75-10 大敗だった。約2年半の厳しい時間を我慢して迎えたシーズン開幕戦、チームとしても個人としてもとても楽しみにしていた戦いだった。なす術なく敗れた。チームとしてではなく自分として何とも後味の悪い試合になってしまった。いや、「してしまった」という表現が正しいと振り返って今、思っている。GaiWu Blossomsのメンバーとしてシーズン開幕戦のスターターとしてピッチに立たせてくれたのに何も貢献できなかった。開始早々に相手に走り切られて2本のトライを許した。その後、反撃に転じて相手陣地深くまで攻め入った左サイドのモール、ブル(SHから直接フォワードシェイプのサイン)の声を受けて走りこんだ。目の前で一瞬ボールがフワッと揺れているように感じた。伸ばした何本かの指先にボール当たってこぼれた。「ノックオン」一瞬頭が真っ白になった。攻め入って高まっていたチームの勢いが一気に消えた。背後からすぐに「チャレンジしたミスだからいいよ、いいよ」若手の声が痛かった。夏場に何度も練習してきたSHからの単純な突っ込みのプレイ、ノックオンした記憶なんかなかったのに・・なんで今、ここで!そう思った。

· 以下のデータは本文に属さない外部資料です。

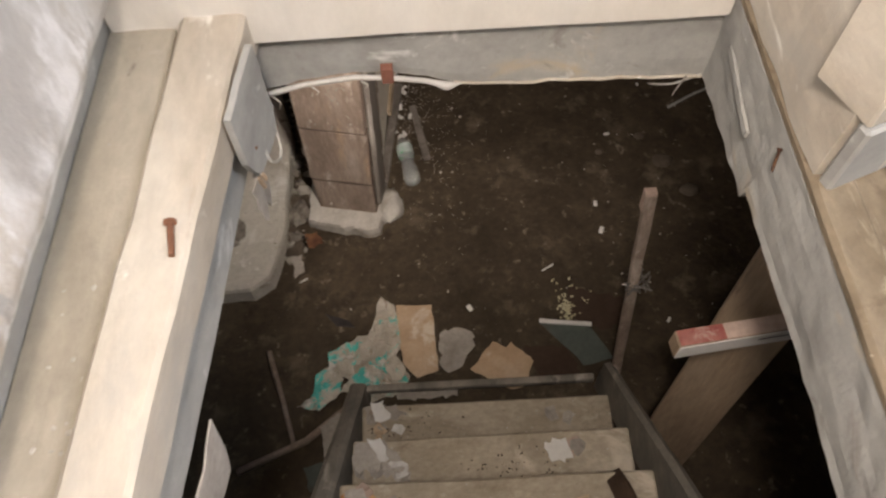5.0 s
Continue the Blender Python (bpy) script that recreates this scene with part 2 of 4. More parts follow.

話は変わるが、ゴルフには「ルールはふたつしかない」という重い言い伝えがあると聞いた。どういう事かと言うと「ひとつめのルールは、あるがままにプレイせよ」だ。すべて結果を受けいれてありがままの状態でプレイせよということだ。そしてもうひとつのルールは「自分に不利になるように判断せよ」だ。二者択一の状況で誰からも見られていない。そんな状況に中で自分に不利になるような判断をしてプレイせよということだ。ゴルフは18ホールを回るのに最低でも4時間程度はかかる。否応なしに同伴競技者の癖や性格が見えてしまう。過去に一緒にラウンドした人たちの中で何人か嫌な気持ちにさせられた人が居た。嫌な気持ちが見えてしまうのだ。
ラグビーも同じだ。気持ちがプレイにしっかりと現れる。目の前にいる相手から逃げてしまうと自分の気持ちは誤魔化せない。同じイギリス発祥のスポーツだからだろうか?逃げる気持ちが見えるのだ。ハーフタイムでチームの誰かが前半の結果に暗くなりそうな気持を鼓舞するように言った。「技術じゃない気持ちだって、しっかりと気持ちで止めよう」俺はどれくらいの気持ちを持って臨んでいただろうか?恥ずかしくなった。後半、相手陣地深くまで攻め入ったときのラック、前半と同じラックからブルのサインでフォワードのシェイプ、SHからパスされたボールが目の前に飛んできた。足を出して体を前に出して手を伸ばせば届くボールだった。手が出なかった。なぜだか分からない。内藤が言った。「もっと出てよ(恐らく、もっと積極的に突っ込んでよという意味だろう)」
今シーズンは特別だ。還暦だ。春先からの練習でもそう自覚しながらやってきたつもりだった。その時から俺はずっと還暦という虚栄の上に胡坐をかいてプレイしてきたのだ。俺はすべてにおいて還暦という「言い訳」を準備してプレイしていたのだ。ピッチ立てば歳は関係ないのに。チームの中にひとつ年下の男がいる。彼は開幕戦、一度もベンチにさがることなく70分間1番のポジションを心を込めて戦いきった。ラック脇では不格好に転がりながら何度もタックルしていた。頭がさがる。「はるきさんがやるから、今年もやらなアカンでしょ」春先にそんな事を言ってくれていた。もう俺は決して歳のせいにはしないぞ。猛省だ。「還暦こそ謙虚たれ」 今、ラグビーがしたい。そう思っている。